Diskrete juristische Beratung in Sachen Fördermittel
Der Held und Ich-Erzähler Jean Detrez arbeitet in leitender Position als strategischer Zukunftsforscher für die Europäische Kommission und befasst sich mit Quantencomputern und Cyber-Sicherheit, vor allem im Hinblick auf neue Krypto-Währungen. Eines Tages wird er von zwei obskuren Lobbyisten angesprochen. Die beiden wurden von einer bulgarischen Firma für Datenverarbeitung beauftragt, die einen Antrag auf Fördermittel bei der EU-Kommission eingereicht hat. Von Detrez erhoffen sie sich diskrete juristische Beratung, um dem Antrag ihres Klienten zum Erfolg zu verhelfen – was einem Korruptionsversuch gleichkommt.

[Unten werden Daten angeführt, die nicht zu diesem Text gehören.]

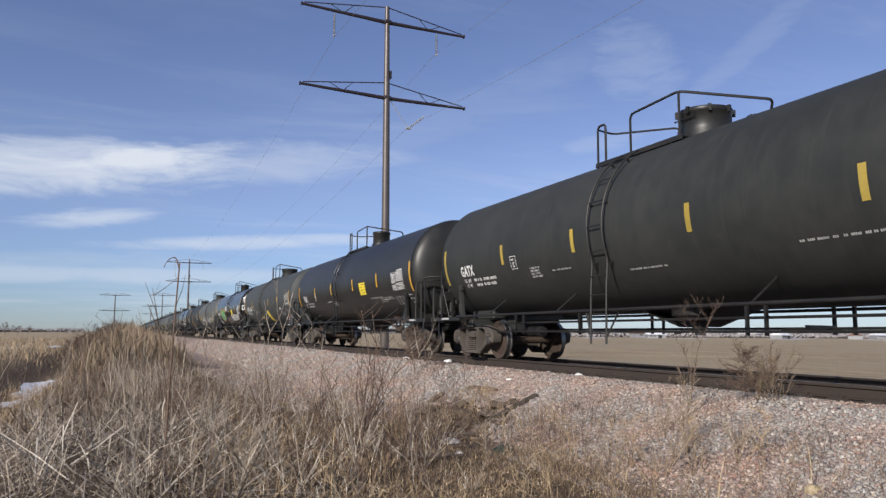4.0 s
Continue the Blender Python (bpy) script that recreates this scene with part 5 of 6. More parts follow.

Aus Neugier lässt sich Detrez auf mehrere klandestine Treffen mit den Lobbyisten ein, um mehr über ihre zwielichtigen Machenschaften zu erfahren. Wie es scheint, will die bulgarische Firma eine EU-Blockchain-Technologie entwickeln, als eigenständige europäische Antwort auf amerikanische und chinesische Unternehmen. Diese Blockchain-Technologie soll allerdings auf chinesischen Rechnern entwickelt werden. Das macht den Helden misstrauisch – zu Recht.
Bei einem dieser konspirativen Treffs in einem Brüsseler Hotel fällt einem der Lobbyisten ein USB-Stick aus der Tasche. Dieser Datenspeicher offenbart dem umgarnten Beamten Detrez einen groß angelegten Betrugsplan. Demnach geht es um Veruntreuung zu Lasten europäischer Strukturfonds: Korrupte bulgarische Politiker wollen EU-Fördergelder fürs Bitcoin-Mining ergaunern, auf einem noch unbekannten chinesischen Mining-Prototyp namens Alpha-Miner 88. Um dem Betrug auf die Spur zu kommen, beschließt Detrez, selbst nach China zu fliegen und sich auf der chinesischen Speicherfarm umzuschauen.
Ein tölpelhafter Held ohne große Konturen
Tatsächlich haben die Chinesen, wie Detrez herausfindet, auf ihrem Prototyp zur Herstellung von Bitcoins heimlich Spionage-Software installiert, eine so genannte "backdoor" zur Manipulation des Bitcoin-Handels. Der Roman bestätigt drastisch die möglicherweise vorhandenen Vorurteile argwöhnischer Leser, die osteuropäischen Politikern immer schon korrupte Machenschaften zu Lasten der EU und den Chinesen immer schon heimtückische cyber-kriminelle Angriffe auf "den Westen" zutrauten.
Bis hierher erzählt Toussaint in vielen überraschenden, aber nicht unplausiblen Wendungen ein ebenso spannendes wie horrendes Beispiel von EU-Betrug und Cyber-Kriminalität. Sein Protagonist Detrez erweist sich als typischer schräger Toussaint-Held – eine blasse, wenig konturierte und wenig zielstrebige Durchschnittsfigur ohne besondere Merkmale und Überzeugungen, aber mit einer Neigung zu unüberlegten Handlungen, die ihn zum Opfer skurriler Unfälle und Fehlleistungen machen. Einen Höhepunkt der Toussaintschen Ironie bildet das amüsante Kapitel über den blamablen Auftritt seines ungeschickten, tölpelhaften Helden in Tokio bei einem internationalen Blockchain-Kolloquium.
Doch dann scheint der Autor das Interesse an seinem Plot zu verlieren. Der Roman biegt ab und wendet sich der dysfunktionalen Familiengeschichte des Helden zu, Anlass ist der Tod seines Vaters. Damit werden die Erwartungen der meisten Leser an eine befriedigende Auflösung des Thriller-Plots vermutlich enttäuscht werden.
Einem unterhaltsamen und intelligenten Roman wird ein etwas flaues Ende bereitet. Ein kleiner, schaler Nachgeschmack bleibt.